Hacienda Dining Rooms

Since it was my birthday today, I wrote this yesterday (partying today), on Saturday night (the loneliest night of the week) after a diner breakfast for dinner (homefries and cornmeal mush—no eggs, to pricey for me these days) and late coffee (rare these days). This was for a post on my Substack, called Love Me Avenue—which you can follow and/or subscribe to by following this link HERE. I decided to start reposting my Water reviews there, starting with the first one I wrote, for Waterloo – Grape. Also, I’d like to reiterate—since I’m turning 65, I’d like to announce that I’m no longer taking shit from anybody—believe it or else! Now, here’s something about the Hacienda.

The Revised Edition (1955) of The Ford Treasury of Famous Recipes from Famous Eating Places (which I refer to by its later (edition), shorter name, Ford Times Cookbook) contains a surprising 22 restaurants that were not in the 1950 edition (and replaced, for whatever reason, 22 restaurants from the earlier volume). I know that because I went through the books, page by page, and entered each restaurant in a spreadsheet (so that I can use a random number generator to pick the next one to write about). After all that work, I’m barely left with energy for research, so I’ve only a bit of speculation on the lucky pick, Hacienda Dining Rooms in Old Albuquerque, New Mexico. The only address the book provides is: “Old Town Plaza,” and the Hacienda is most certainly no longer open, at least by that name.

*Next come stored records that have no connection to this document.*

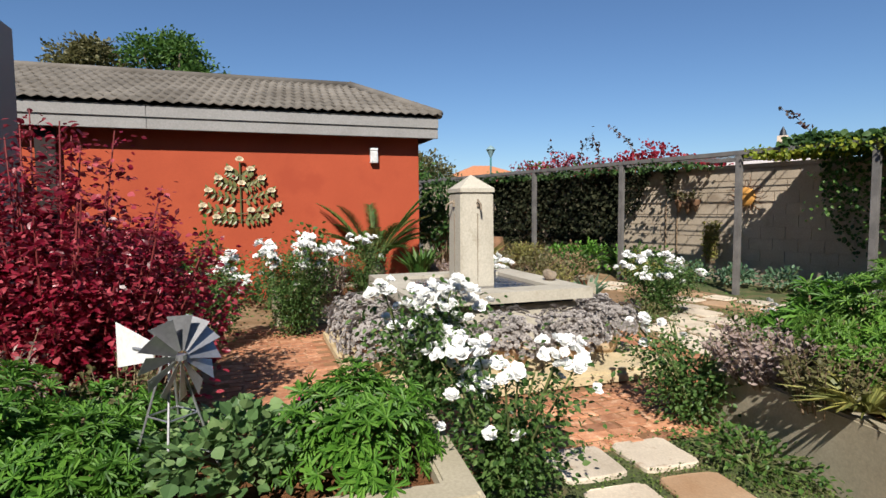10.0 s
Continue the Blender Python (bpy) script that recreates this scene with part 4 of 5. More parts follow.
# low bed walls behind and beside the fountain
ring_wall([(-8.35, 4.9), (-8.35, 6.6), (-9.7, 6.6), (-9.7, 4.9)], 0.30, 0.12, M["concrete"], "raised_planter", "low cement bed before the red wall")
ring_wall([(-7.75, 7.55), (-7.75, 8.85), (-9.3, 9.9), (-9.6, 7.9)], 0.28, 0.12, M["concrete"], "raised_planter", "low cement bed behind the fountain")

# ---- fountain ----
FX, FY = -6.43, 6.60
ft = thing("fountain", "square cast-stone fountain with an obelisk and brimming basin", "fountain")
bm = fresh()
box(bm, (-7.55, 5.35, -0.02), (-5.16, 7.95, 0.105), 0.035)
part("base", bm, M["plinth"], ft, "sandy rendered base step")
bm = fresh()
B0, B1, C0, C1 = -7.17, -5.74, 5.90, 7.30
box(bm, (B0, C0, 0.10), (B1, C1, 0.555), 0.012)
part("pedestal", bm, M["stone"], ft)
# neck in flat black, painting the shade below the overhanging rim
bm = fresh()
box(bm, (B0 + 0.02, C0 + 0.02, 0.555), (B1 - 0.02, C1 - 0.02, 0.59))
part("neck", bm, M["tyre"], ft, "black neck strip standing in for the shade under the rim")
S0, S1, T0, T1 = -7.28, -5.65, 5.80, 7.40
bm = fresh()
for lo, hi in (((S1 - 0.27, T0, 0.59), (S1, T1, 0.68)), ((S0, T0, 0.59), (S0 + 0.27, T1, 0.68)), ((S0 + 0.27, T0, 0.59), (S1 - 0.27, T0 + 0.27, 0.68)), ((S0 + 0.27, T1 - 0.27, 0.59), (S1 - 0.27, T1, 0.68))):
    box(bm, lo, hi)
bmesh.ops.remove_doubles(bm, verts=bm.verts, dist=0.0005)
part("rim_slab", bm, M["stone"], ft)
bm = fresh()
box(bm, (S0 + 0.2, T0 + 0.2, 0.58), (S1 - 0.2, T1 - 0.2, 0.60))
part("basin_floor", bm, plain("wet_dark_stone", (0.035, 0.03, 0.03), 0.3), ft)
wm, wt, wb = nodes_of("fountain_water")
wb.inputs["Base Color"].default_value = (0.006, 0.010, 0.028, 1)
wb.inputs["Roughness"].default_value = 0.03
wb.inputs["Specular IOR Level"].default_value = 0.7
wno = noise_node(wt, 14, 3, 0.5, "World")
bumped(wt, wb, wno.outputs[0], 0.5, 0.02)
bm = fresh()
box(bm, (S0 + 0.26, T0 + 0.26, 0.60), (S1 - 0.26, T1 - 0.26, 0.648))
part("water", bm, wm, ft, "dark still water")
bm = fresh()
OW = 0.165
box(bm, (FX - OW, FY - OW, 0.60), (FX + OW, FY + OW, 1.495), 0.012, taper=0.96)
part("obelisk", bm, M["stone"], ft)
bm = fresh()
z0 = 1.50
cvs = [bm.verts.new((FX + sx * 0.165, FY + sy * 0.165, z)) for z in (z0, z0 + 0.035) for sx, sy in ((-1, -1), (1, -1), (1, 1), (-1, 1))]
apex = bm.verts.new((FX, FY, 1.665))
bm.faces.new([cvs[i] for i in (3, 2, 1, 0)])
for i in range(4):
    j = (i + 1) % 4
    bm.faces.new((cvs[i], cvs[j], cvs[4 + j], cvs[4 + i]))
    bm.faces.new((cvs[4 + i], cvs[4 + j], apex))
part("cap", bm, M["stone"], ft)
for dx, dy in ((1, 0), (0, -1), (-1, 0), (0, 1)):
    bm = fresh()
    bx, by = FX + dx * 0.16, FY + dy * 0.16
    tube(bm, [(bx, by, 1.40), (bx + dx * 0.03, by + dy * 0.03, 1.415), (bx + dx * 0.075, by + dy * 0.075, 1.39), (bx + dx * 0.085, by + dy * 0.085, 1.34)], 0.011, 0.009, 8)
    tube(bm, [(bx + dx * 0.01, by + dy * 0.01, 1.37), (bx + dx * 0.012, by + dy * 0.012, 1.44)], 0.012, 0.006, 6)
    part("spout", bm, M["bark"], ft, "rusty iron spout")
    bm = fresh()
    tube(bm, [(bx + dx * 0.003, by + dy * 0.003, 1.31 - 0.1 * k + 0.0) for k in range(8)], 0.006, 0.003, 5)
    part("drip_stain", bm, M["bark"], ft, "dark drip stain")
frog = thing("stone_frog", "small dark mossy stone ornament on the fountain rim", "ornament", pose(-6.19, 7.29, 0.68))
bm = fresh()
bmesh.ops.create_icosphere(bm, subdivisions=2, radius=0.055)
for v in bm.verts:
    v.co = Vector((v.co.x * 1.3, v.co.y, v.co.z * 1.0 + 0.045)) * (1 + 0.35 * noise.noise(v.co * 22))
part("body", bm, M["bark"], frog)


def tulip_pot(x, y, z, r, h, mat, label, leafmat, n, size, pr, seed, name="potted_succulent", squash=0.62, group="", rise=0.06):
    q = thing(name, label, "plant", pose(x, y, z), group)
    part("pot", pot_mesh(r, r * 0.62, h, 0.015, 0.025, 26, 0.012), mat, q, smooth=True)
    soil_disc(r * 0.88, h - 0.03, q)
    p, d = dome(int(n * 1.8), pr * 1.06, squash, -0.55, 0.76, 0.2, seed)
    part("rosette", rosettes(p + np.array((0, 0, h + rise)), d + np.array((0, 0, 0.3)), size * 0.72, 12, BROAD, 0.95, 0.75, 2), M[leafmat], q)
    return q


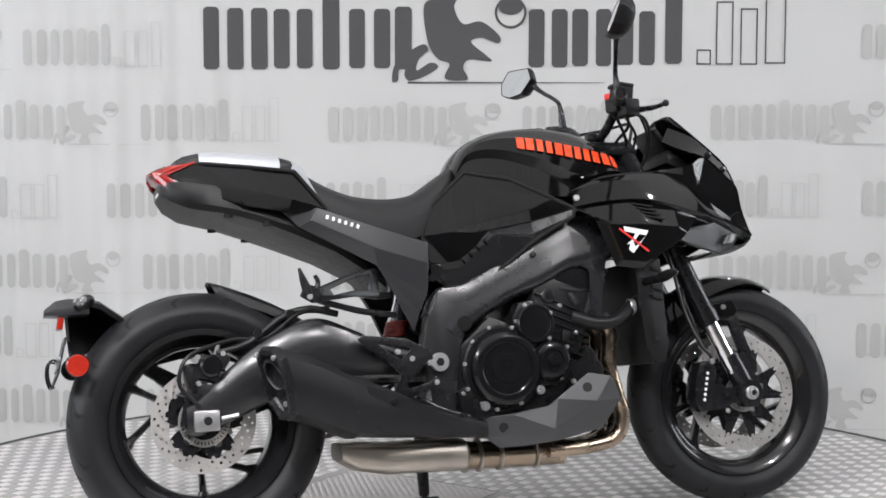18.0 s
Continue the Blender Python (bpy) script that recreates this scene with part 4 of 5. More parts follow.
for s in (-1, 1):
    upper = [(-0.716, 0.092, 0.938), (-0.775, 0.071, 0.933), (-0.832, 0.070, 0.914), (-0.820, 0.074, 0.896), (-0.795, 0.090, 0.905), (-0.752, 0.097, 0.924)]
    lower = [(-0.832, 0.070, 0.914), (-0.820, 0.072, 0.889), (-0.792, 0.100, 0.868), (-0.735, 0.132, 0.855), (-0.770, 0.110, 0.880), (-0.797, 0.091, 0.903)]
    for wing in (upper, lower):
        part("tail_light_wing", poly3(mirrored(wing, s), 0.012, (0.3, -s, 0), bevel=0.002), REDLENS, tl, "red swept lens wing")
    part("wing_strip", tube(mirrored([(-0.730, 0.094, 0.936), (-0.790, 0.082, 0.919), (-0.815, 0.080, 0.905), (-0.790, 0.094, 0.890), (-0.748, 0.124, 0.865)], s), 0.0022, 6, smooth=False), REFLECT, tl, "bright red light strip")

# corners and facets of the shroud beside the radiator
SHROUD_PTS = [(0.212, 0.226, 0.790), (0.356, 0.231, 0.808), (0.49, 0.222, 0.790), (0.571, 0.200, 0.770), (0.261, 0.232, 0.757), (0.300, 0.264, 0.745), (0.394, 0.271, 0.742), (0.376, 0.266, 0.646), (0.318, 0.261, 0.652),
              (0.301, 0.246, 0.639), (0.367, 0.256, 0.628), (0.422, 0.244, 0.660), (0.500, 0.236, 0.704), (0.526, 0.225, 0.724), (0.490, 0.246, 0.736)]
SHROUD_FACES = [(0, 1, 5), (0, 5, 4), (1, 6, 5), (1, 2, 14, 6), (2, 3, 13, 14), (4, 5, 8, 9), (8, 7, 10, 9), (5, 6, 7, 8), (6, 14, 12, 11), (6, 11, 7), (7, 11, 10), (14, 13, 12)]

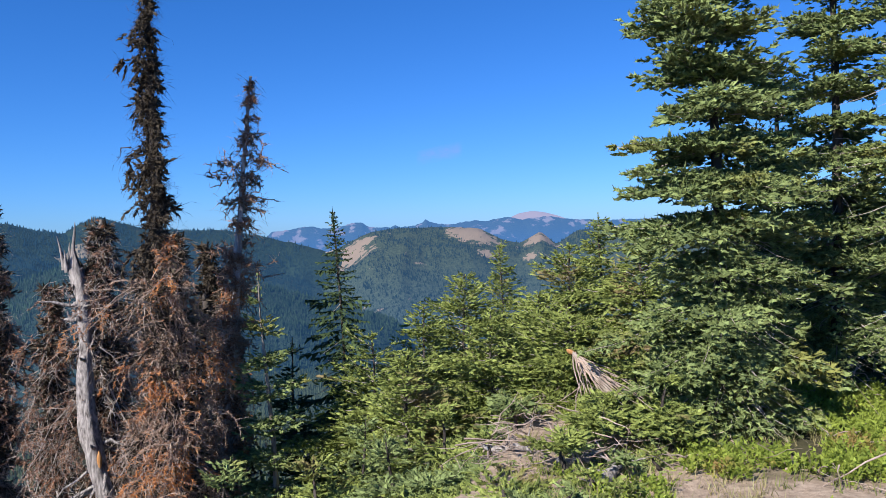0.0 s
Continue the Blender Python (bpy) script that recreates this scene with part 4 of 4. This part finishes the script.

I’m too tired (lack of sleep) to do any definitive research, so maybe an Albuquerquean can correct me if I’m wrong. I’ve only been to Albuquerque during the one-hour layover on the Western train, so never made it to this cool looking old town area. While there’s no evidence of the Hacienda Dining Rooms, there’s a (now closed) La Placita Dining Rooms (also, oddly, plural, in name) that is apparently also in the c.1706 former governor’s home, and from an online photo, there is a tree inside the building! The rather crude illustration of the Hacienda, in the book, also shows a tree inside. (I love trees inside buildings!) So, all of that is, for me, evidence enough to assume they are the same place. Another thing I read was that the La Placita is allegedly haunted, and there’s apparently many stories about ghosts at the Hacienda—some say due to an unfortunate murder suicide that went down in the vicinity. The recipe in the book is for Caldo de Frijoles, with enough chile peppers to wake the dead.